Filing for bankruptcy can provide relief from overwhelming debt, but it also impacts credit scores. Many people wonder how long it takes for their credit to recover. The timeline for improvement varies, but rebuilding credit is possible with the right steps.
How bankruptcy affects credit scores
A bankruptcy filing can significantly lower a credit score. The exact impact depends on the credit score before filing and whether it was a Chapter 7 or Chapter 13 bankruptcy. A Chapter 7 bankruptcy remains on a credit report for ten years, while a Chapter 13 bankruptcy stays for seven years. Despite this, credit scores do not remain low for the entire reporting period.
When credit scores start to improve
Credit scores may begin to recover within months of a bankruptcy discharge. Some individuals see improvements within a year if they manage credit responsibly. The largest gains often happen within the first two to three years as positive credit activity outweighs the impact of bankruptcy over time.
Steps to rebuild credit
Rebuilding credit requires consistent financial responsibility. Opening a secured credit card, making on-time payments, and keeping credit utilization low can help raise a score. Becoming an authorized user on a responsible person’s credit card may also contribute to positive credit history. Additionally, checking credit reports for errors ensures that inaccurate negative marks do not delay progress.

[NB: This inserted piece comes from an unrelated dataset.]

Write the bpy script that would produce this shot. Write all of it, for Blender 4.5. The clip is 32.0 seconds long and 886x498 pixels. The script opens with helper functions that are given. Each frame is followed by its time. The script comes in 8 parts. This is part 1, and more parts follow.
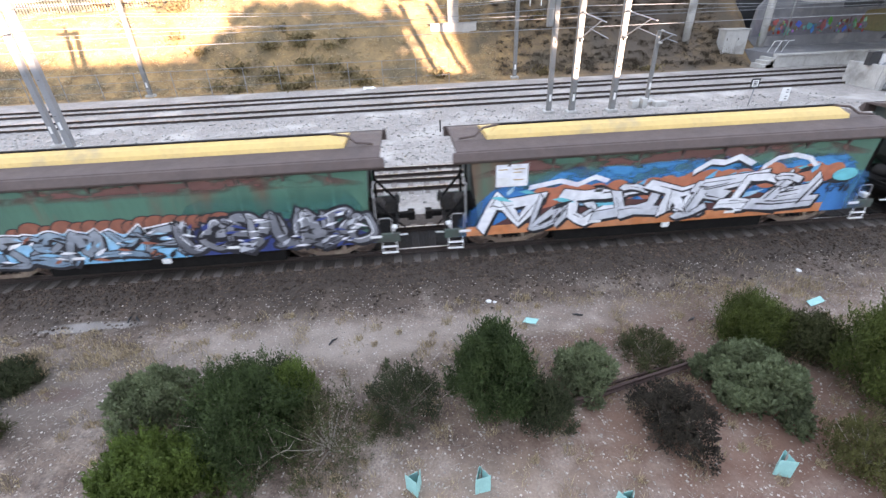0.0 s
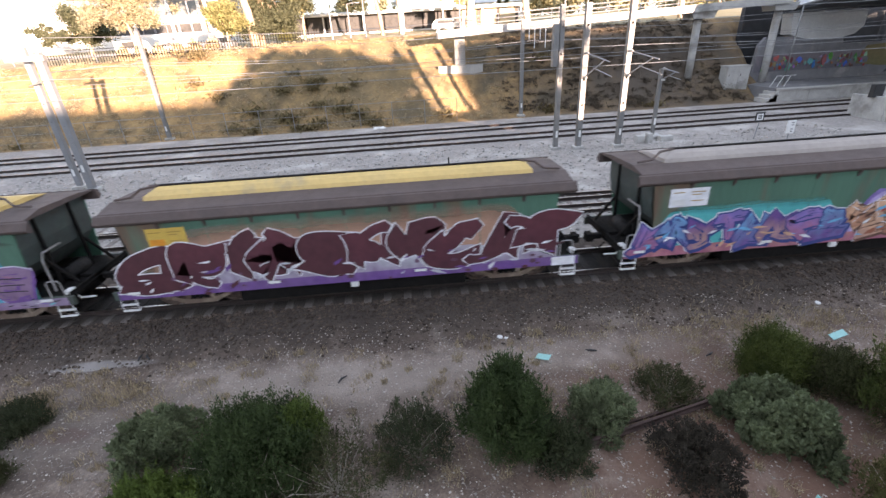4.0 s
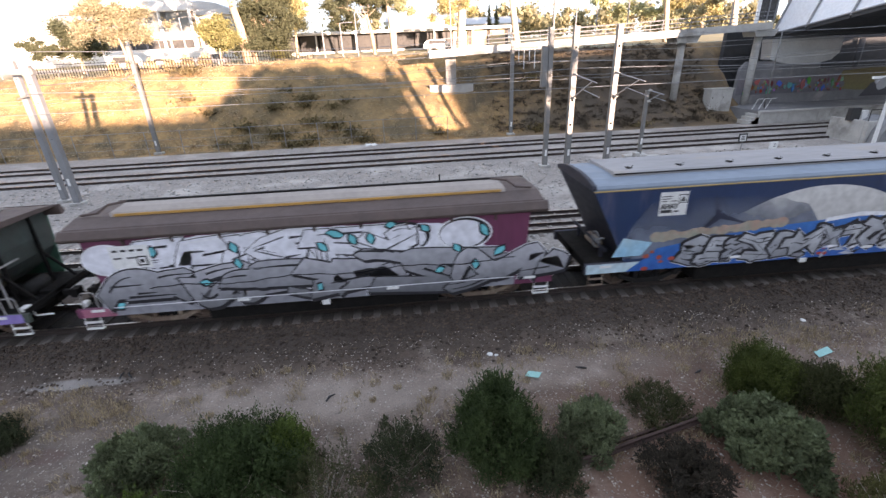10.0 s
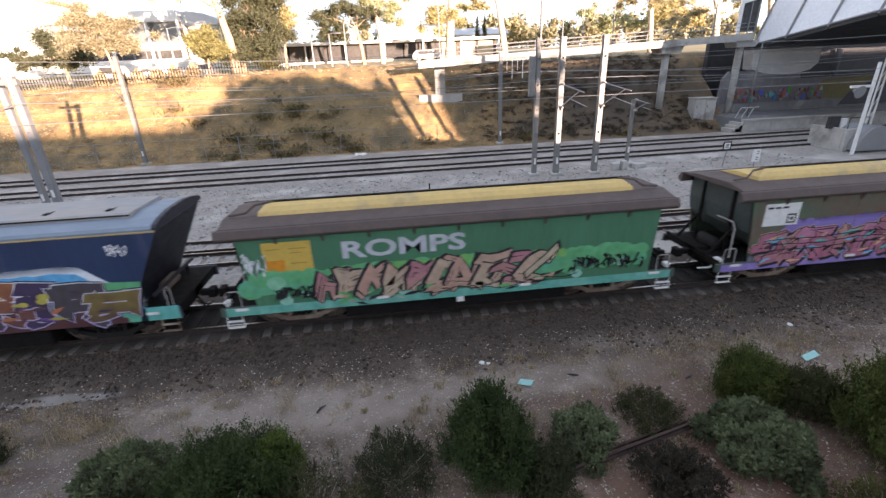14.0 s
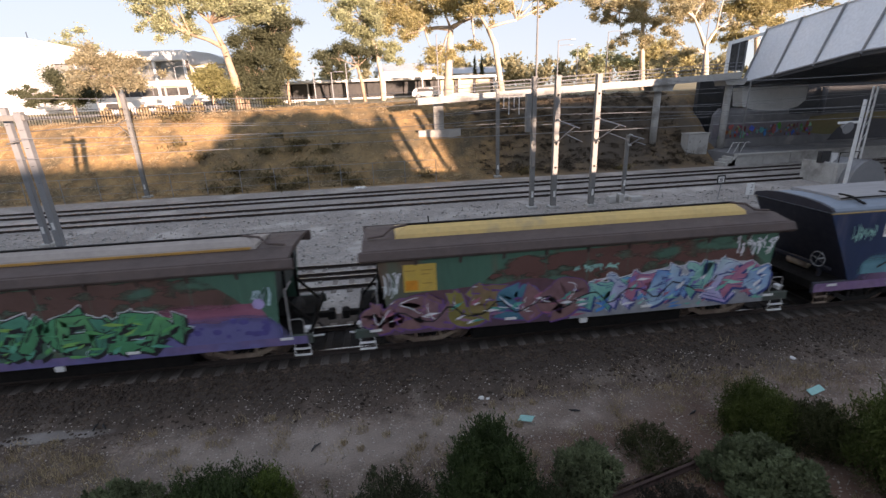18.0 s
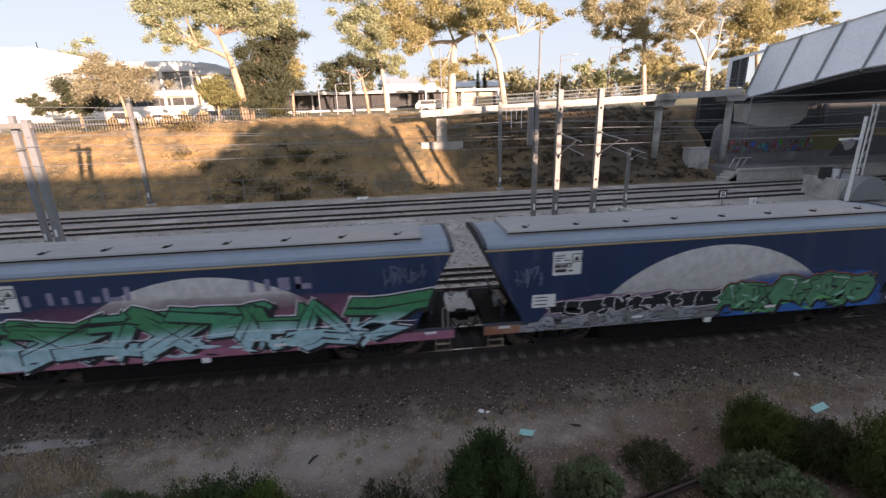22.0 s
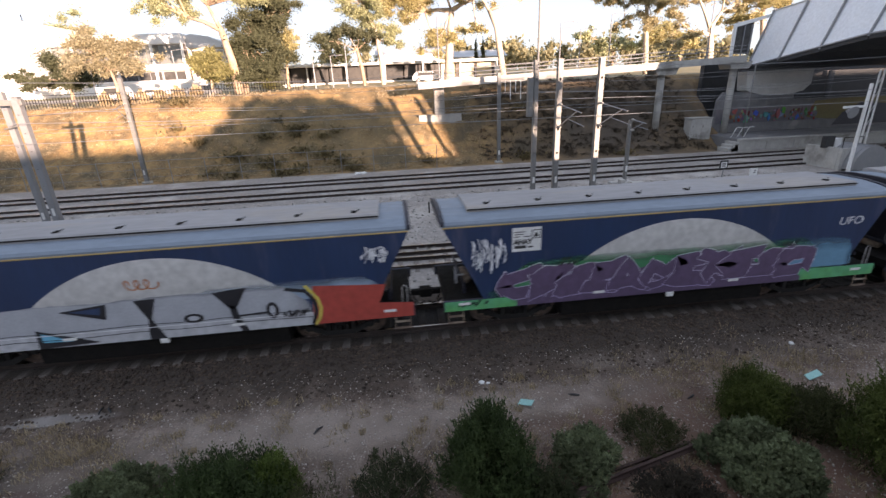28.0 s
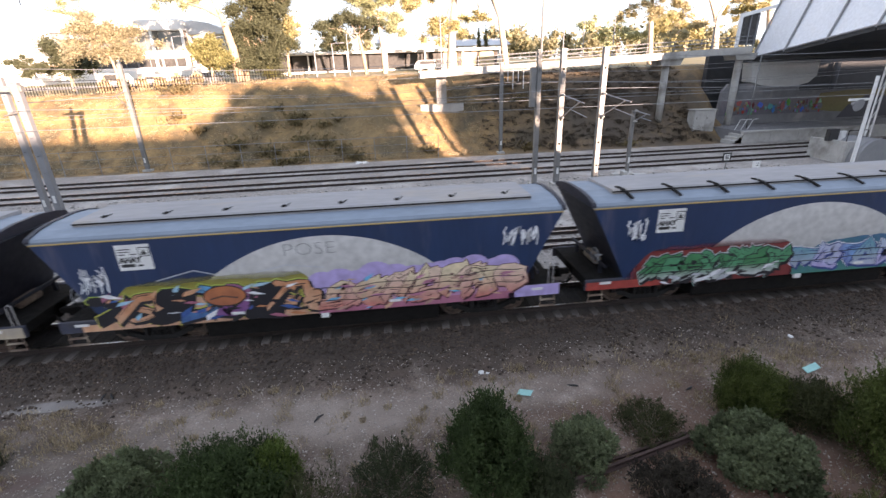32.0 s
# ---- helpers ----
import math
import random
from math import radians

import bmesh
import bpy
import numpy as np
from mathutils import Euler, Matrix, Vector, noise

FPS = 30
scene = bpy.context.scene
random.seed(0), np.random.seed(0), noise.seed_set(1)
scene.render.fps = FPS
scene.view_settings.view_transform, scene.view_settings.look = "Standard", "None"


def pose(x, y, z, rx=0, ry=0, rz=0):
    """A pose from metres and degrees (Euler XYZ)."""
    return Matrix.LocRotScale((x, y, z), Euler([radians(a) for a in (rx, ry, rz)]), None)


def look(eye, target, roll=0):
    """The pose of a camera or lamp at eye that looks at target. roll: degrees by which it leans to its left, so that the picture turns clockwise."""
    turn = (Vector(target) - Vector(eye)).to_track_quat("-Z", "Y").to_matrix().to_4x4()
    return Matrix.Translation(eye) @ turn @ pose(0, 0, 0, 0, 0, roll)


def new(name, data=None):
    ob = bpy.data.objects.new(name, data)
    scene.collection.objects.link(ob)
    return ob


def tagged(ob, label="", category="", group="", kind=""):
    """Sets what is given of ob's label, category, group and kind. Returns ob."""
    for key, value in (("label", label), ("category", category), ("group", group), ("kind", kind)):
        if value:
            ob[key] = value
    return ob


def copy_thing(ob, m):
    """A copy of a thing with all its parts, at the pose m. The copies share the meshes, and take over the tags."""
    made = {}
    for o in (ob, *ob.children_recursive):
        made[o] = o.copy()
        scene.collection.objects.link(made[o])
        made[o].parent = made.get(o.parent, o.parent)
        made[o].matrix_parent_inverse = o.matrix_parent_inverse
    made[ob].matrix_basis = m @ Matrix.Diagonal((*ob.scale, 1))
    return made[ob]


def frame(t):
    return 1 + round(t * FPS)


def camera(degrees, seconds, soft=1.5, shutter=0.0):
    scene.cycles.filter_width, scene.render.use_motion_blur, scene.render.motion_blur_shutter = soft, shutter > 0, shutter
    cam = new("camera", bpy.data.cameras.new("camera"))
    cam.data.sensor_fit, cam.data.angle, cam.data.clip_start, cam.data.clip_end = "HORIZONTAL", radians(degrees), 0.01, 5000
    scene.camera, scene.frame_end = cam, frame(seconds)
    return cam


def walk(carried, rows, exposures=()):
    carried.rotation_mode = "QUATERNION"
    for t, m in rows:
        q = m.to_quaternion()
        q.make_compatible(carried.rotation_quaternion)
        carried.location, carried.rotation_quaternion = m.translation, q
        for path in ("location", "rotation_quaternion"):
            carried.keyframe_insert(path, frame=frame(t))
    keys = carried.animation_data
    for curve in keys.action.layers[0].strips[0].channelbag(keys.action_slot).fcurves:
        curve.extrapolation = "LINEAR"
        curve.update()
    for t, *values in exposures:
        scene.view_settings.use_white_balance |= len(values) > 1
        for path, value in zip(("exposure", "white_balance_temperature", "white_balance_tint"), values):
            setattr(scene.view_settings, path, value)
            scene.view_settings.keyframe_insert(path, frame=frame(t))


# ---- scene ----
# The camera stands still on a footbridge and is only tilted and turned by hand.
cam = camera(90.3, 32.0, soft=1.45, shutter=0.25)
EYE = (0.0, 0.0, 7.0)
PATH = [
    (0, 59.62, 1.89, -5.21), (0.5, 59.86, 1.96, -5.01), (1, 60.26, 2.07, -4.71), (1.5, 60.91, 2.31, -4.37), (2, 61.84, 2.53, -4.25),
    (2.5, 62.80, 2.74, -4.32), (3, 63.83, 2.75, -4.34), (3.5, 64.15, 2.95, -4.30), (5.5, 64.33, 2.93, -4.57), (6, 64.47, 2.67, -4.72),
    (6.5, 64.72, 2.45, -4.85), (7, 65.02, 2.40, -4.91), (7.5, 65.39, 2.35, -5.00), (8, 65.77, 2.34, -5.15), (8.5, 66.07, 2.37, -5.18),
    (9, 66.07, 2.30, -5.27), (9.5, 66.22, 2.28, -5.33), (10, 66.31, 2.20, -5.40), (10.5, 66.36, 2.09, -5.75), (11, 66.42, 2.01, -5.94),
    (11.5, 66.50, 1.91, -6.10), (12, 66.65, 1.93, -6.17), (12.5, 66.73, 2.12, -6.24), (13, 67.05, 2.42, -6.45), (13.5, 67.39, 2.40, -6.55),
    (14, 67.38, 2.23, -6.72), (14.5, 67.63, 1.96, -6.68), (16.5, 70.01, 2.18, -6.85), (17, 70.56, 2.25, -6.92), (17.5, 71.22, 2.22, -6.87),
    (18, 71.57, 2.18, -6.89), (18.5, 71.77, 2.09, -6.84), (19, 71.95, 1.97, -6.75), (19.5, 72.21, 1.79, -6.69), (20, 72.31, 1.64, -6.67),
    (20.5, 72.57, 1.60, -6.66), (21, 72.88, 1.60, -6.64), (21.5, 73.10, 1.57, -6.55), (22, 73.06, 1.60, -6.52), (22.5, 73.07, 1.64, -6.58),
    (23, 73.07, 1.66, -6.53), (23.5, 73.04, 1.68, -6.53), (24, 73.04, 1.75, -6.52), (24.5, 72.48, 2.16, -6.82), (25, 71.24, 2.25, -6.94),
    (25.5, 69.99, 2.22, -6.81), (27.5, 69.26, 2.26, -6.76), (28, 69.74, 2.21, -6.80), (28.5, 70.12, 2.13, -6.75), (29, 70.30, 2.07, -6.71),
    (29.5, 70.18, 1.91, -6.69), (30, 69.86, 1.84, -6.70), (30.5, 69.50, 1.92, -6.58), (31, 69.17, 1.94, -6.51), (31.5, 68.67, 1.80, -6.46),
    (32, 68.52, 1.81, -6.54),
]
walk(cam, [(t, pose(*EYE, rx, ry, rz)) for t, rx, ry, rz in PATH],
     exposures=[(t, stops, 8000, 33) for t, stops in ((0.0, 3.88), (1.5, 3.65), (3.5, 3.22), (6.0, 3.28), (9.0, 3.08), (14.0, 2.85), (17.0, 2.32), (19.0, 2.07),
                (24.0, 2.16), (25.0, 2.76), (28.0, 2.42), (30.0, 2.76), (32.0, 2.92))])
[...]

How lenders view post-bankruptcy credit
Lenders consider multiple factors when approving credit applications after bankruptcy. While some creditors may be hesitant, others specialize in lending to those rebuilding credit. Demonstrating responsible financial habits, such as steady employment and low debt levels, can increase the chances of loan approval with better terms over time.
Life after bankruptcy offers a fresh financial start. While it takes time to rebuild credit, responsible habits can lead to significant improvements. Many people qualify for credit cards, car loans, and even mortgages within a few years. Staying consistent with financial goals ensures a stronger financial future.